#### [WHAT THE EXERCISE ASKS]
Copy out the final stretch of the listing: the line that contains "finishes the script." and all lines after it, exactly as they appear.

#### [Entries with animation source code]
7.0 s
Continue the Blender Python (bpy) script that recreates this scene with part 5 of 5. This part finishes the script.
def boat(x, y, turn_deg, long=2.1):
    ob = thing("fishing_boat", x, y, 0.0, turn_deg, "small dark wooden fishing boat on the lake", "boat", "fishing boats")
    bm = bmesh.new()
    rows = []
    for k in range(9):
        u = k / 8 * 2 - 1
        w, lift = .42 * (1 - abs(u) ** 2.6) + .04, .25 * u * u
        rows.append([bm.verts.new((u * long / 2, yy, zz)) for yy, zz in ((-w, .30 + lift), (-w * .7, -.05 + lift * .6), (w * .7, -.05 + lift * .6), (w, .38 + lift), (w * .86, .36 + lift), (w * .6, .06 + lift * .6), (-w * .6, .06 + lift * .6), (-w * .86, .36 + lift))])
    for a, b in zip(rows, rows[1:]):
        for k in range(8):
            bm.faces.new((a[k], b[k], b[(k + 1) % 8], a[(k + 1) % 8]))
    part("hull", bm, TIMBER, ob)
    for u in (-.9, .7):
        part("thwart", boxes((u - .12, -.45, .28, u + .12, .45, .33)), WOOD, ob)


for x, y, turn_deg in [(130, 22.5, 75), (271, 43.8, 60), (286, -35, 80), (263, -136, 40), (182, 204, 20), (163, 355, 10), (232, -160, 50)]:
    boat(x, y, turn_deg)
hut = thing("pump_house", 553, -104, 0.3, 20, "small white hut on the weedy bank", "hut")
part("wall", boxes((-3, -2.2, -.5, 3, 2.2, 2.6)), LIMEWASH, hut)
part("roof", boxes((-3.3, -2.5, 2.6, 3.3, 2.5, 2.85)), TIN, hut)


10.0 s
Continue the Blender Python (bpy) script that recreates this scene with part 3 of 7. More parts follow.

#### [COMPLETE OUTPUT]
Continue the Blender Python (bpy) script that recreates this scene with part 5 of 5. This part finishes the script.
def boat(x, y, turn_deg, long=2.1):
    ob = thing("fishing_boat", x, y, 0.0, turn_deg, "small dark wooden fishing boat on the lake", "boat", "fishing boats")
    bm = bmesh.new()
    rows = []
    for k in range(9):
        u = k / 8 * 2 - 1
        w, lift = .42 * (1 - abs(u) ** 2.6) + .04, .25 * u * u
        rows.append([bm.verts.new((u * long / 2, yy, zz)) for yy, zz in ((-w, .30 + lift), (-w * .7, -.05 + lift * .6), (w * .7, -.05 + lift * .6), (w, .38 + lift), (w * .86, .36 + lift), (w * .6, .06 + lift * .6), (-w * .6, .06 + lift * .6), (-w * .86, .36 + lift))])
    for a, b in zip(rows, rows[1:]):
        for k in range(8):
            bm.faces.new((a[k], b[k], b[(k + 1) % 8], a[(k + 1) % 8]))
    part("hull", bm, TIMBER, ob)
    for u in (-.9, .7):
        part("thwart", boxes((u - .12, -.45, .28, u + .12, .45, .33)), WOOD, ob)


for x, y, turn_deg in [(130, 22.5, 75), (271, 43.8, 60), (286, -35, 80), (263, -136, 40), (182, 204, 20), (163, 355, 10), (232, -160, 50)]:
    boat(x, y, turn_deg)
hut = thing("pump_house", 553, -104, 0.3, 20, "small white hut on the weedy bank", "hut")
part("wall", boxes((-3, -2.2, -.5, 3, 2.2, 2.6)), LIMEWASH, hut)
part("roof", boxes((-3.3, -2.5, 2.6, 3.3, 2.5, 2.85)), TIN, hut)


10.0 s
Continue the Blender Python (bpy) script that recreates this scene with part 3 of 7. More parts follow.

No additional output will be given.